A citizens group working to renew Eastern Kentucky’s economy is making a push this week for a proposal to free up $1 billion for reclamation work in struggling coal communities.
Members of Kentuckians For The Commonwealth delivered petitions with nearly 10,000 names to Senate Majority Leader Mitch McConnell’s district office in London Monday.
The petitions urge McConnell to help push through a proposal called the RECLAIM Act, which could be at a critical point this week with Congress likely to recess soon.
The proposal would accelerate the release of $1 billion from the federal abandoned mine land fund. The idea is to tie the reclamation of old mined land to projects that could help diversify the economy of Eastern Kentucky and other areas grappling with a sharp downturn in coal jobs.
Examples could include reclaiming land for industrial or agricultural uses.
Republican U.S. Rep. Hal Rogers, who represents the Eastern Kentucky coalfield, is a key sponsor on the measure.
It has not passed the House, but supporters hope to get the measure approved soon.
“Congressman Rogers still hopes to pass RECLAIM by the end of the year,” his office said in a statement. “Central Appalachia, and specifically Eastern Kentucky, desperately needs support as they work toward economic recovery and diversity in the coalfields.”
One method to move the proposal would be to attach it to a budget resolution.
Kentuckians for the Commonwealth, or KFTC, and other groups argue McConnell has the most power of any federal lawmaker to push the proposal.
That’s why they took part in the petition drive, which gathered names through various websites. Others who participated included the Appalachian Citizens’ Law Center in Whitesburg and the Sierra Club.
People from across the country signed the petition, though about 1,300 were from Kentucky, according to KFTC.
KFTC also sponsored a “telephone town hall” last week to urge people to contact McConnell and other senators and has another scheduled this week.
Asked Monday if McConnell has taken a position on the RECLAIM proposal, a spokesman noted there is no version of the bill in the Senate.
Spokesman Robert Steurer said McConnell has supported several other funding measures to help Eastern Kentucky, including an additional $146 million for the Appalachian Regional Commission.
“Senator McConnell continues to support economic development efforts and job training in coal country and will continue to work with local leaders to promote these opportunities for the region,” Steurer said.

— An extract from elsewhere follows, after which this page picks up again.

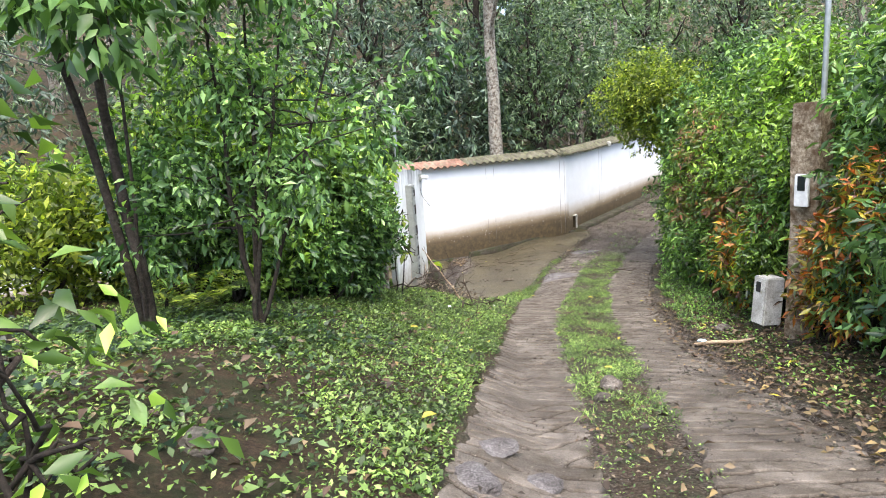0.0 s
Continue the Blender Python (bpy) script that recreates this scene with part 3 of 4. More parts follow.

Supporters say the RECLAIM proposal would be a significant boost for Eastern Kentucky and other coal areas at a time they need all the help they can get.
Under the bill, the federal government would distribute a total of $200 million to states and tribes each year for five years.
Rogers said Kentucky would get a total of about $100 million in addition to its regular share of abandoned-mine land spending.
The $1 billion is part of a pot that coal companies have already paid and is scheduled to be disbursed eventually, but the RECLAIM proposal would speed up release of the money.
That’s critical because Eastern Kentucky and other coal areas need help now, supporters of the measure say.
Coal jobs in the region have plunged from more than 13,000 in 2011 to just over 3,600 in the most recent quarter because of a combination of factors, including competition from natural gas, federal rules to protect air and water quality, and the depletion of many thick coal seams.
“This money could be something we could have immediately to start doing work with,” Katie Dollarhide said of the RECLAIM funding. “We need it desperately.”
Dollarhide, Eric Dixon and Brad Shepherd, who are all from Letcher County and affiliated with KFTC, dropped off the petitions at McConnell’s office Monday, Dixon said.
They asked a staff member to get McConnell on the phone. That didn’t happen, but the staff member said she would forward the petitions to McConnell’s Washington office, Dixon said.
Dixon, coordinator of policy and community engagement at the Applachian Citizens’ Law Center, said in a commentary published Monday in The Hill that coal communities can’t wait another year for the kind of help the RECLAIM proposal would offer.
“Surely Congress can bring home a bill that is strongly bipartisan, doesn’t use any taxpayer money, and delivers economic hope to pockets of America that urgently need it,” Dixon said.